NEW YORK - Security fears may dampen demand for air travel in the short term, industry watchers said today, after British police foiled a plan to blow up trans-Atlantic jetliners, but they won't throw US airlines off their long recovery from the September 11, 2001 attacks.
It took US airlines almost five years to regain pre-2001 passenger levels, as Americans regained a taste for travel, helped on by a resurgent economy and cheaper fares. This summer, several carriers reported their fullest planes on record.
The latest travel scare may put a dent in that upswing, as the consequences of the plot unravel, analysts said, but existing concerns about record-high oil prices, an economic slowdown and global security remain more of a threat.

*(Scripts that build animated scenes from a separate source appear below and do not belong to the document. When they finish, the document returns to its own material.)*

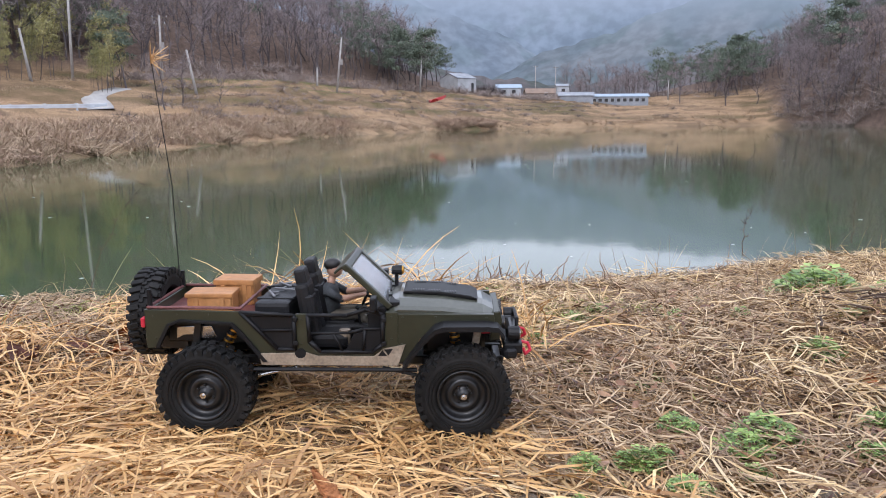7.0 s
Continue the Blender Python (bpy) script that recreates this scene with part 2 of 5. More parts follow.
stops_on(far_ramp, [(0.33, (0.13, 0.118, 0.068)), (0.45, (0.20, 0.152, 0.105)), (0.57, (0.37, 0.278, 0.197)), (0.66, (0.19, 0.143, 0.108))])
stops_on(near_ramp, [(0.3, (0.115, 0.078, 0.05)), (0.5, (0.18, 0.126, 0.082)), (0.7, (0.26, 0.188, 0.122))])
stops_on(grit_ramp, [(0.3, (0.45, 0.45, 0.45)), (0.7, (1.15, 1.12, 1.08))])
l.new(coarse.outputs["Fac"], far_ramp.inputs[0])
l.new(fine_n.outputs["Fac"], near_ramp.inputs[0])
l.new(grit.outputs["Fac"], grit_ramp.inputs[0])
sep = n.new("ShaderNodeSeparateXYZ")
l.new(geo.outputs["Position"], sep.inputs[0])
wide = n.new("ShaderNodeMapRange")
wide.inputs[1].default_value, wide.inputs[2].default_value = 8, 20
l.new(sep.outputs["Y"], wide.inputs[0])
mix = n.new("ShaderNodeMix")
mix.data_type = 'RGBA'
l.new(wide.outputs[0], mix.inputs[0])
l.new(near_ramp.outputs[0], mix.inputs[6])
l.new(far_ramp.outputs[0], mix.inputs[7])
high = n.new("ShaderNodeMapRange")
high.inputs[1].default_value, high.inputs[2].default_value = 5.6, 7.2
l.new(sep.outputs["Z"], high.inputs[0])
east = n.new("ShaderNodeMapRange")
east.inputs[1].default_value, east.inputs[2].default_value = 30, 34
slant = n.new("ShaderNodeMath")
slant.operation = 'MULTIPLY_ADD'
slant.inputs[1].default_value = -0.45
l.new(sep.outputs["Y"], slant.inputs[0])
l.new(sep.outputs["X"], slant.inputs[2])
l.new(slant.outputs[0], east.inputs[0])
most = n.new("ShaderNodeMath")
most.operation = 'MAXIMUM'
l.new(high.outputs[0], most.inputs[0])
l.new(east.outputs[0], most.inputs[1])
litter_ramp = n.new("ShaderNodeValToRGB")
stops_on(litter_ramp, [(0.35, (0.10, 0.077, 0.072)), (0.6, (0.165, 0.127, 0.115))])
l.new(fine_n.outputs["Fac"], litter_ramp.inputs[0])
wooded = n.new("ShaderNodeMix")
wooded.data_type = 'RGBA'
l.new(most.outputs[0], wooded.inputs[0])
l.new(mix.outputs[2], wooded.inputs[6])
l.new(litter_ramp.outputs[0], wooded.inputs[7])
mix = wooded
chip = n.new("ShaderNodeTexVoronoi")
chip.inputs["Scale"].default_value = 85
l.new(geo.outputs["Position"], chip.inputs["Vector"])
chip_ramp = n.new("ShaderNodeValToRGB")
stops_on(chip_ramp, [(0.1, (0.65, 0.57, 0.47)), (0.55, (1.2, 1.08, 0.9)), (0.9, (2.0, 1.78, 1.45))])
l.new(chip.outputs["Color"], chip_ramp.inputs[0])
gritty = n.new("ShaderNodeMix")
gritty.data_type, gritty.blend_type = 'RGBA', 'MULTIPLY'
gritty.inputs[0].default_value = 0.75
l.new(mix.outputs[2], gritty.inputs[6])
l.new(chip_ramp.outputs[0], gritty.inputs[7])
mix = gritty
mul = n.new("ShaderNodeMix")
mul.data_type, mul.blend_type = 'RGBA', 'MULTIPLY'
mul.inputs[0].default_value = 1
l.new(mix.outputs[2], mul.inputs[6])
l.new(grit_ramp.outputs[0], mul.inputs[7])
l.new(mul.outputs[2], gb.inputs["Base Color"])
gbump = n.new("ShaderNodeBump")
gbump.inputs["Strength"].default_value, gbump.inputs["Distance"].default_value = 1.0, 0.02
l.new(grit.outputs["Fac"], gbump.inputs["Height"])
l.new(gbump.outputs[0], gb.inputs["Normal"])
ground.data.materials.append(ground_mat)

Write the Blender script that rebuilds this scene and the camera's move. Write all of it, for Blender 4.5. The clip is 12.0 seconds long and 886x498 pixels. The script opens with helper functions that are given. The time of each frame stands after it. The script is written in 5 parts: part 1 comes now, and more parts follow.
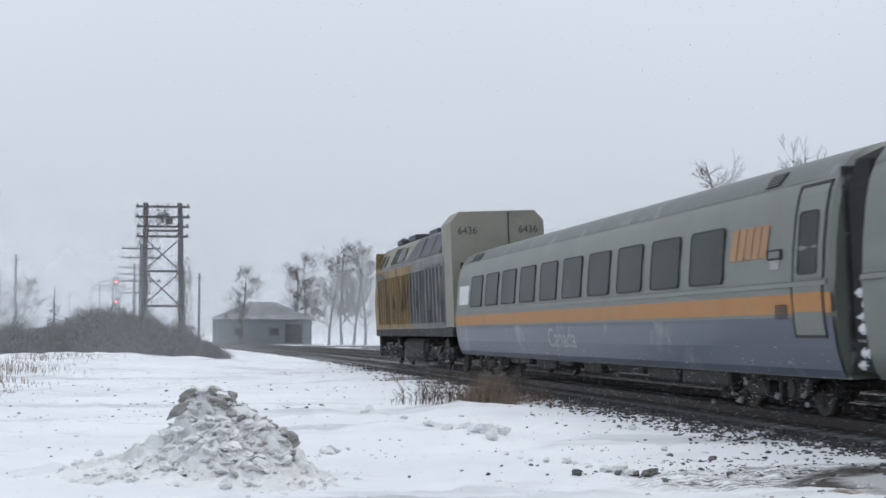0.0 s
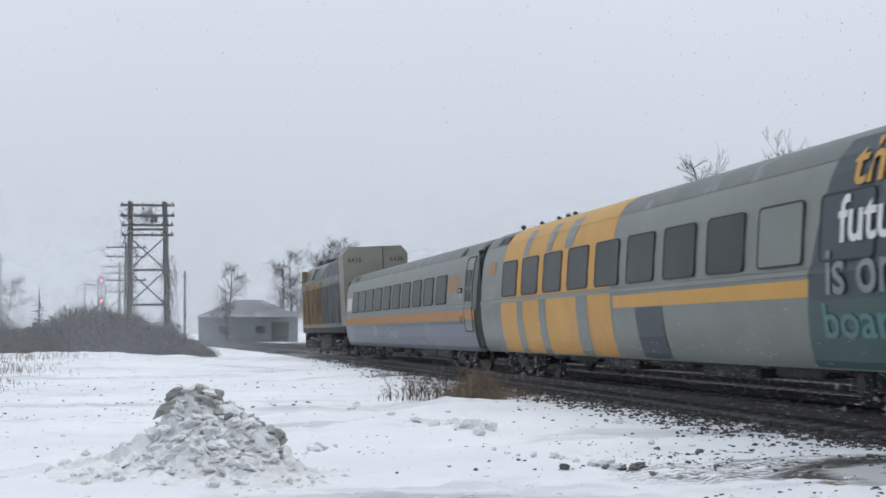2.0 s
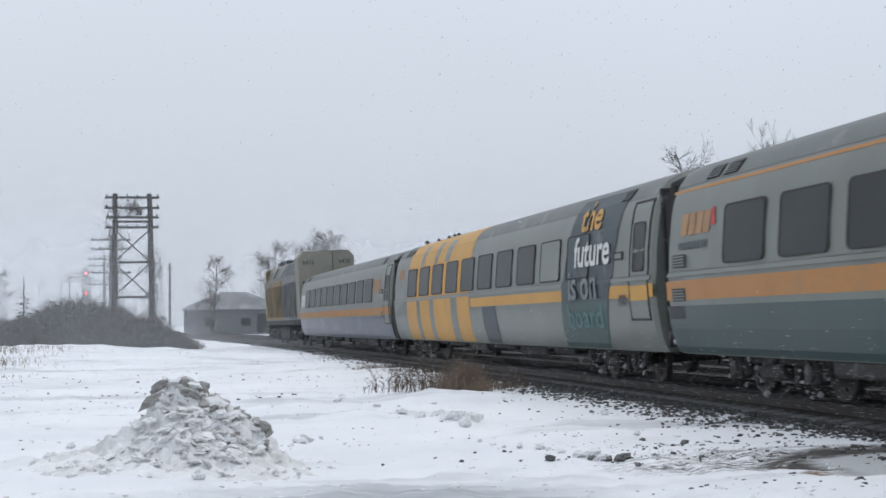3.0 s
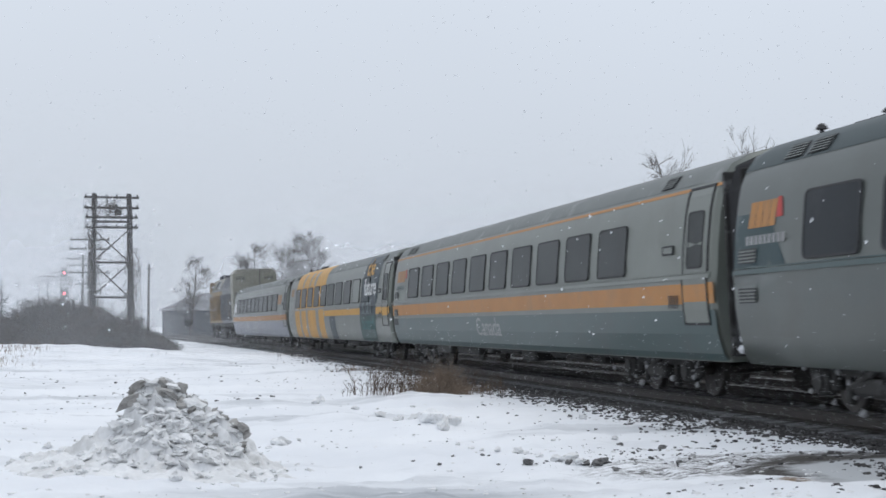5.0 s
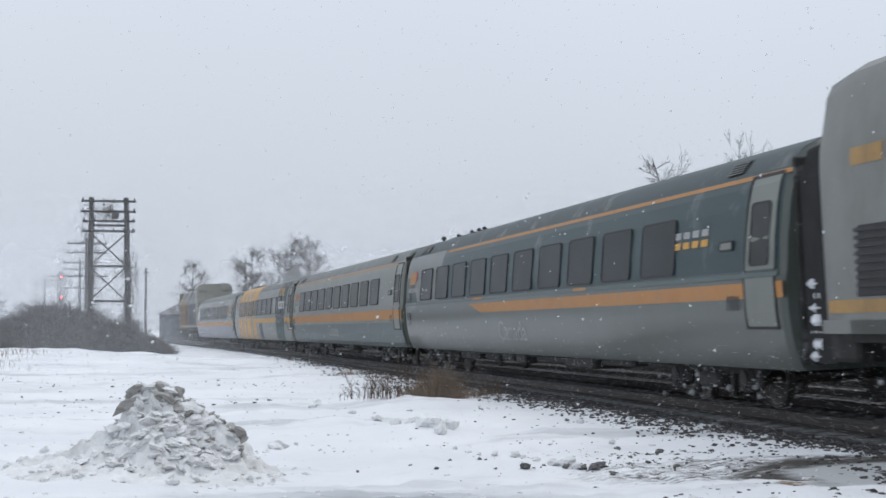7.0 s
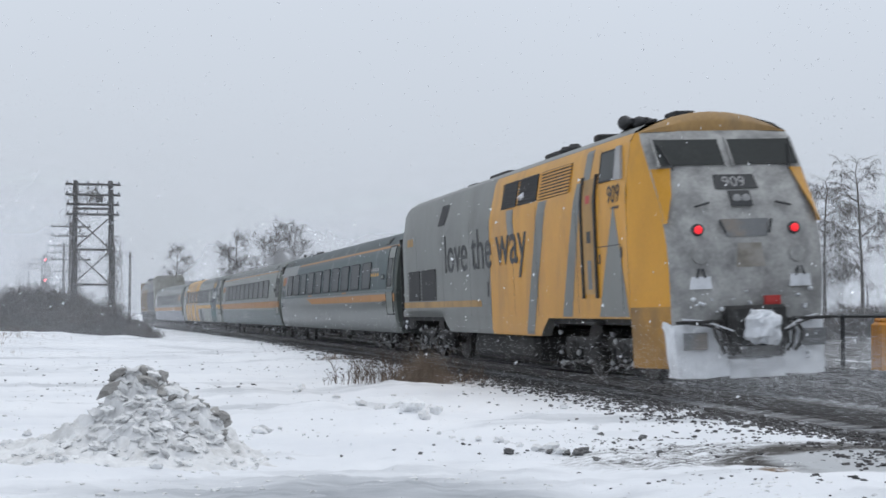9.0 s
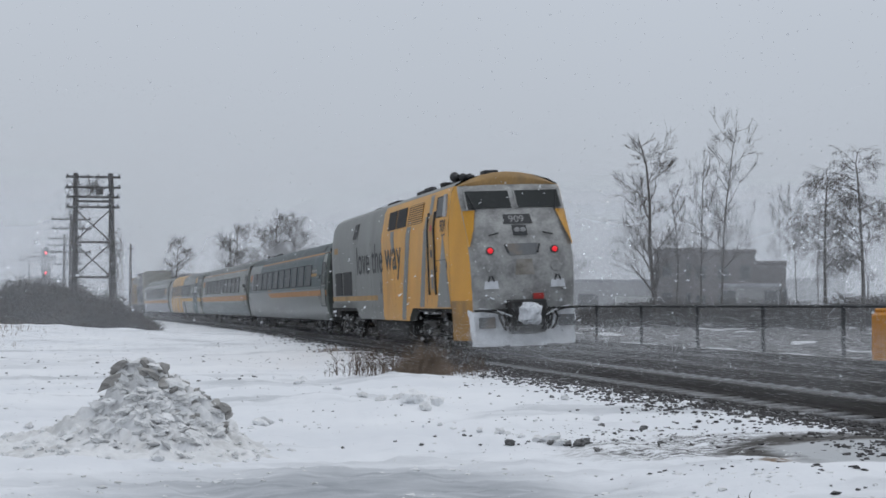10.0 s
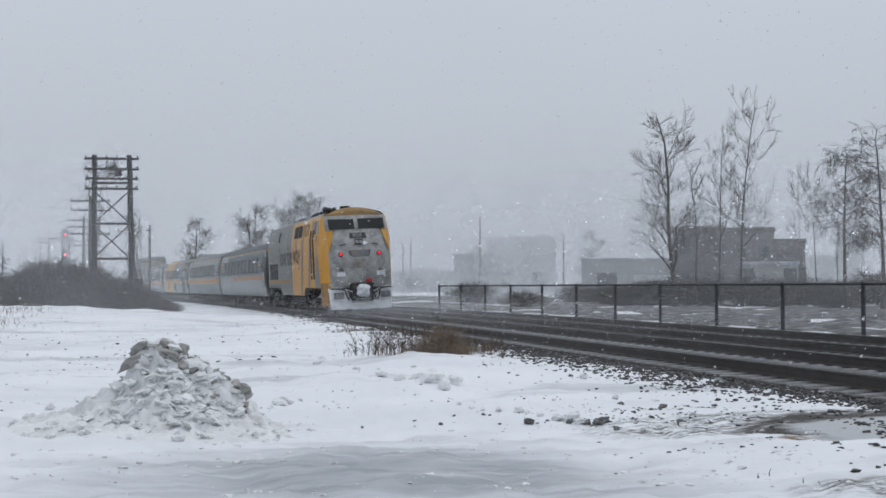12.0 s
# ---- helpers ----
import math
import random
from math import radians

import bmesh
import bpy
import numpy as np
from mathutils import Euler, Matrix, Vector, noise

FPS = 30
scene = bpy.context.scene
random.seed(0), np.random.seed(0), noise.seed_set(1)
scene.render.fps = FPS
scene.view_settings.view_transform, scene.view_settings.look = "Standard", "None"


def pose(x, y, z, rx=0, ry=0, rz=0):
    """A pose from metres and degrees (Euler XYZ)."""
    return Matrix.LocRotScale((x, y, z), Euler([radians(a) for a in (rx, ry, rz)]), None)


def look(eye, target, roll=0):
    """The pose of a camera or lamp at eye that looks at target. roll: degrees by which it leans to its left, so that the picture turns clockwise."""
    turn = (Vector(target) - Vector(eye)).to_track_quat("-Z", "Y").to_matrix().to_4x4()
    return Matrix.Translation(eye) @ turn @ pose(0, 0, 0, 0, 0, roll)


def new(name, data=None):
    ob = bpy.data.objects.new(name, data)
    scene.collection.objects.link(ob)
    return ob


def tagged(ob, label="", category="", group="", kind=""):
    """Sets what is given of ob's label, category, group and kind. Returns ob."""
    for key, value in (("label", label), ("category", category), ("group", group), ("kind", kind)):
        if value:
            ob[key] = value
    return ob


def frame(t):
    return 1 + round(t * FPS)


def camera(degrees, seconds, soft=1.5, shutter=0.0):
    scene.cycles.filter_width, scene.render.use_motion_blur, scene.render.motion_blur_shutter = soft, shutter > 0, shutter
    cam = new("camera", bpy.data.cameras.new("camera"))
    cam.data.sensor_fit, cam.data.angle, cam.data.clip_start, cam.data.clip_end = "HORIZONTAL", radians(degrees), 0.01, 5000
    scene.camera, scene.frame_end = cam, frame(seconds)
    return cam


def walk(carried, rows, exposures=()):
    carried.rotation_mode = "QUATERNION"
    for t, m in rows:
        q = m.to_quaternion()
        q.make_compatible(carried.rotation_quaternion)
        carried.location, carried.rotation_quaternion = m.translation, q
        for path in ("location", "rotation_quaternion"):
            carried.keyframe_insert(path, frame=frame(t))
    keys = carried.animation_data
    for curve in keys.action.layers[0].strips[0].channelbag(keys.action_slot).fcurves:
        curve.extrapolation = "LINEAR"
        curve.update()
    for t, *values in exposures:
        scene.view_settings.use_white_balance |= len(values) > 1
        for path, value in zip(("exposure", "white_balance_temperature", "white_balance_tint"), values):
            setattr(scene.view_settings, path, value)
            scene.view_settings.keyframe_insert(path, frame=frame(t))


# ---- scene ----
cam = camera(33.27, 12.0, soft=1.6, shutter=0.25)
EYE_Z = 1.416
RAIL_Z = 0.30
# seconds, yaw, pitch, roll of the hand-held camera
PATH = """
0.0 -9.14 3.333 -0.126
0.5 -9.189 3.07 0.041
1.0 -9.329 2.946 0.198
1.5 -9.45 2.976 0.367
2.0 -9.667 3.173 0.448
2.5 -9.909 3.181 0.486
3.0 -10.223 2.851 0.581
5.0 -11.026 2.968 0.071
5.5 -11.057 3.008 -0.099
6.0 -11.118 3.081 0.02
6.5 -11.093 3.23 0.093
8.5 -11.533 2.542 -0.302
9.0 -11.732 2.553 -0.238
9.5 -11.855 2.486 -0.085
10.0 -11.706 2.223 -0.053
10.5 -11.406 1.985 -0.042
11.0 -11.219 1.719 0.115
11.5 -11.113 1.565 0.153
12.0 -10.992 1.436 0.244
"""
rows = []
for line in PATH.strip().splitlines():
    t, yaw, pitch, roll = map(float, line.split())
    rows.append((t, pose(0, 0, EYE_Z, 90 + pitch, roll, yaw)))
walk(cam, rows, exposures=[(0, 0.0), (6.5, 0.02), (8.5, 0.0), (9.3, -0.12), (10.0, -0.36), (10.6, -0.3), (12, -0.28)])

# ---- light: snow-laden overcast ----
world = bpy.data.worlds.new("overcast_sky")
world.use_nodes = True
scene.world = world
wn, wl = world.node_tree.nodes, world.node_tree.links
sky = wn.new("ShaderNodeTexSky")
sky.sky_type, sky.sun_disc = "NISHITA", False
sky.sun_elevation, sky.sun_rotation = radians(35), radians(-60)
sky.dust_density = 6
cloud_coord = wn.new("ShaderNodeTexCoord")
cloud_sep = wn.new("ShaderNodeSeparateXYZ")
cloud_ramp = wn.new("ShaderNodeValToRGB")
cloud_ramp.color_ramp.elements[0].position, cloud_ramp.color_ramp.elements[0].color = 0.0, (0.53, 0.58, 0.655, 1)
cloud_ramp.color_ramp.elements[1].position, cloud_ramp.color_ramp.elements[1].color = 0.32, (0.70, 0.765, 0.86, 1)
cloud_noise = wn.new("ShaderNodeTexNoise")
cloud_noise.inputs["Scale"].default_value = 2.2
cloud_noise.inputs["Detail"].default_value = 3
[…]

"If you are planning a trip in September, and you haven't booked it yet -- you might not," said Helane Becker, an airline analyst at the Benchmark Co. "But on balance we are expecting Americans are fairly resilient. The only concern we have ... is a potential recession."
Shares of transatlantic air carriers fell in early trading, but recovered later as investors took a more robust view of airlines' prospects.
The plot targeted jets operated by Continental Airlines Inc, UAL Corp's United Airlines and AMR Corp's American Airlines Inc, according to a US official who asked not to be named.
Shares of Continental were down 1.6 per cent at US$23.84 ($38.29) in early afternoon trade on the New York Stock Exchange and shares of AMR were down 0.7 per cent at US$20.16. UAL shares were down 0.7 per cent at US$23.60.
The slight dips come after a 3 per cent drop in the Amex airline index on Wednesday, on fears that ticket price cuts indicated a greater-than-usual dip in demand as the busy summer season winds down.
Shares of other domestic carrier US Airways Group Inc. were down 0.4 per cent, while Southwest Airlines Co and JetBlue Airways Corp were up slightly.
Five years ago, the hijack plane attacks on New York and Washington cut US air traffic by 20 per cent, hastening the decline of four major carriers into bankruptcy, as the industry shed more than 100,000 jobs and lost billions of dollars.
The latest plan for an attack won't have nearly the same effect, analysts said.
"Fortunately, the summer travel season is mostly complete and virtually all trips planned by vacation travelers this month have already been booked," said Standard & Poor's analysts in a report. They did say, however, that widespread concern over security would likely lead to reduced bookings.
Others stressed the ultimate resilience of the air travel market worldwide.
"As we have seen after previous terrorist events -- 9/11, Madrid, Bali and London bombings -- the world will still fly," said Bank of America analyst Robert Stallard.